-- start of DATASET CONTENT --

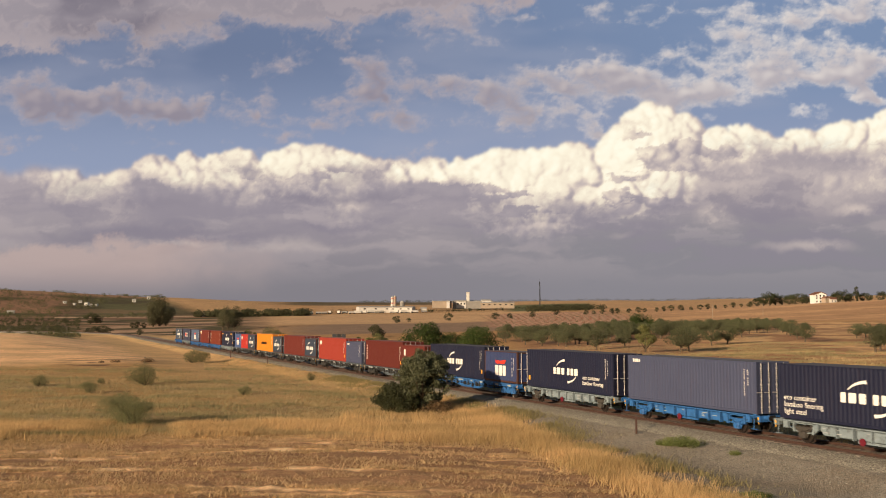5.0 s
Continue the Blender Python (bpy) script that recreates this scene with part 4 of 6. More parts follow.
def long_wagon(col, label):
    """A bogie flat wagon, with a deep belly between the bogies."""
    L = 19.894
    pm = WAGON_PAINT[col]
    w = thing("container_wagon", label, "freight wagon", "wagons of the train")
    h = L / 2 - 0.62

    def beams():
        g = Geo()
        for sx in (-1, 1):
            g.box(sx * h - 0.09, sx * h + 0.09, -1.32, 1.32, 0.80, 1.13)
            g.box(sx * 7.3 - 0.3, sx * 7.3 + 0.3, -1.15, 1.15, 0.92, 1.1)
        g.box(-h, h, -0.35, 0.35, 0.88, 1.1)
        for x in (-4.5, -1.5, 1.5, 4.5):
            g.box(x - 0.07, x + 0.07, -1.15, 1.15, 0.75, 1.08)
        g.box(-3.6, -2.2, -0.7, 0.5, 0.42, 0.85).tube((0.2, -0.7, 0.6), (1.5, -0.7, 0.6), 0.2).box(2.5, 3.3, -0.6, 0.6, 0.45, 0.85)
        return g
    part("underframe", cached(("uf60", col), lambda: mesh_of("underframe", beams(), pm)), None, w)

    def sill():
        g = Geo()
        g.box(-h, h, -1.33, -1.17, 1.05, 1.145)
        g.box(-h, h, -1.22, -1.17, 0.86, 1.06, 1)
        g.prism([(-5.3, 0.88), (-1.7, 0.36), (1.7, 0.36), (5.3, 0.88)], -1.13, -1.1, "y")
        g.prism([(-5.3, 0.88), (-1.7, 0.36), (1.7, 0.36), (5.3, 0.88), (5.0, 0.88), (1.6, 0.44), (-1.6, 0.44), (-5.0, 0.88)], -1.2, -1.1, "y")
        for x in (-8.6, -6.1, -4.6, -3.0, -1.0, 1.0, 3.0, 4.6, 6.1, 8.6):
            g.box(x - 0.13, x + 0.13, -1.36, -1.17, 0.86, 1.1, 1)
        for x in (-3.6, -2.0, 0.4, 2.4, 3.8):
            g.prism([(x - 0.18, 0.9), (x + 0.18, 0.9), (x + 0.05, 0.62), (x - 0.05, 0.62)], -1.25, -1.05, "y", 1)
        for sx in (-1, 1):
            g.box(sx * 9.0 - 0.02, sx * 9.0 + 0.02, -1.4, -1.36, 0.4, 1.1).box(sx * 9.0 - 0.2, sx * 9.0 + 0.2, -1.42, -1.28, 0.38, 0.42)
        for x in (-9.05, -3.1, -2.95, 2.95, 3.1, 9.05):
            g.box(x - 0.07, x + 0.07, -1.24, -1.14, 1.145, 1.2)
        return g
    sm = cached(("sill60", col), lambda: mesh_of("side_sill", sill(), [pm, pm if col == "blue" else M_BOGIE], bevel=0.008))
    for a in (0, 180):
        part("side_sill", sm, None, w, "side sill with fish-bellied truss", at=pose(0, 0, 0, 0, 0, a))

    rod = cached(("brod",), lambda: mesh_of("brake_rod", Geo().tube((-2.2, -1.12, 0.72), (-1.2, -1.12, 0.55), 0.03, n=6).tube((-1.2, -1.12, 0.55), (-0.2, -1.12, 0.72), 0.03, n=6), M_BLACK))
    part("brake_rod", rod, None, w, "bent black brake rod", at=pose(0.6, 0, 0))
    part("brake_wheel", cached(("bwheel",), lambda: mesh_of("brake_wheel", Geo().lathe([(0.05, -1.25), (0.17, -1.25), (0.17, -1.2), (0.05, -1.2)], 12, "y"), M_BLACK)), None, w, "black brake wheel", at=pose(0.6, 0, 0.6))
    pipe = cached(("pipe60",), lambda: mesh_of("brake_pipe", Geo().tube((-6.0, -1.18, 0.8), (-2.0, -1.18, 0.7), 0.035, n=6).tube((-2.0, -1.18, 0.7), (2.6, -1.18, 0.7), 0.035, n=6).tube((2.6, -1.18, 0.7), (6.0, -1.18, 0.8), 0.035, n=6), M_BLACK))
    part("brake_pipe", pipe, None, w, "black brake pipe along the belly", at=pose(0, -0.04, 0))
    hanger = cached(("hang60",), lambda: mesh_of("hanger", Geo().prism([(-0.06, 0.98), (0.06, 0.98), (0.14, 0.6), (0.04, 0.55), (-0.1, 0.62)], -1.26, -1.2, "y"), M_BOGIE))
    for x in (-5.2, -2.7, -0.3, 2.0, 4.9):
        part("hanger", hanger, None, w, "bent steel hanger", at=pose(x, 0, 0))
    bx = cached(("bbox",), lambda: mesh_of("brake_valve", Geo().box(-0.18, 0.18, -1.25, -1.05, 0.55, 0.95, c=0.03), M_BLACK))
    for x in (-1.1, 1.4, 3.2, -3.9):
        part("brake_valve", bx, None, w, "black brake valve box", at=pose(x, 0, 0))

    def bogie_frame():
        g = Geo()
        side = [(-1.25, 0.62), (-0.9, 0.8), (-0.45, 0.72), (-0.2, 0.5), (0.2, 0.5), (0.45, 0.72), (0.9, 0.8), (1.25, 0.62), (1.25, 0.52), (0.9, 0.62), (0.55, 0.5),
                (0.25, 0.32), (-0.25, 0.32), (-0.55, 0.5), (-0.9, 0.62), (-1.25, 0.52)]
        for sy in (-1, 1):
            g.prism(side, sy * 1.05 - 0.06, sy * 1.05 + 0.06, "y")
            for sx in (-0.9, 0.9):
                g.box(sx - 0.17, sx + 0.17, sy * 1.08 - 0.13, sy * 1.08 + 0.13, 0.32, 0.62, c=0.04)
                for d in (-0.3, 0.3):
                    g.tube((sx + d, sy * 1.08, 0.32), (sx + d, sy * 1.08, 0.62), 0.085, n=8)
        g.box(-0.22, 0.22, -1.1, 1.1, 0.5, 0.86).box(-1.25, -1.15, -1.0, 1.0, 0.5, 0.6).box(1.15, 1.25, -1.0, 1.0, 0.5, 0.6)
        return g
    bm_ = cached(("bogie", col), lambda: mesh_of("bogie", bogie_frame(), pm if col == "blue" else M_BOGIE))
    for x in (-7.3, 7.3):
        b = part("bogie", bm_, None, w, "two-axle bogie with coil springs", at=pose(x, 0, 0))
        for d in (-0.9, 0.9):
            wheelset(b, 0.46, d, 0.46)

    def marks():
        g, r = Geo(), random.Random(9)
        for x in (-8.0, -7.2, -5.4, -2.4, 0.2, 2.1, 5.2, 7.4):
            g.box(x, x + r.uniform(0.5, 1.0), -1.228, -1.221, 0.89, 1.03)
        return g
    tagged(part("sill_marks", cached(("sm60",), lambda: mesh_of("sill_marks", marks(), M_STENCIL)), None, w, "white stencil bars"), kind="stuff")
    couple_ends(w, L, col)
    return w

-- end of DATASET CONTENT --

__INSTRUCTION__.
Repeat the listing above up to and including the line with "h = L / 2 - 0.62", starting from its first line. Drop any pictures.

__REPLY TO THE TASK__.
5.0 s
Continue the Blender Python (bpy) script that recreates this scene with part 4 of 6. More parts follow.
def long_wagon(col, label):
    """A bogie flat wagon, with a deep belly between the bogies."""
    L = 19.894
    pm = WAGON_PAINT[col]
    w = thing("container_wagon", label, "freight wagon", "wagons of the train")
    h = L / 2 - 0.62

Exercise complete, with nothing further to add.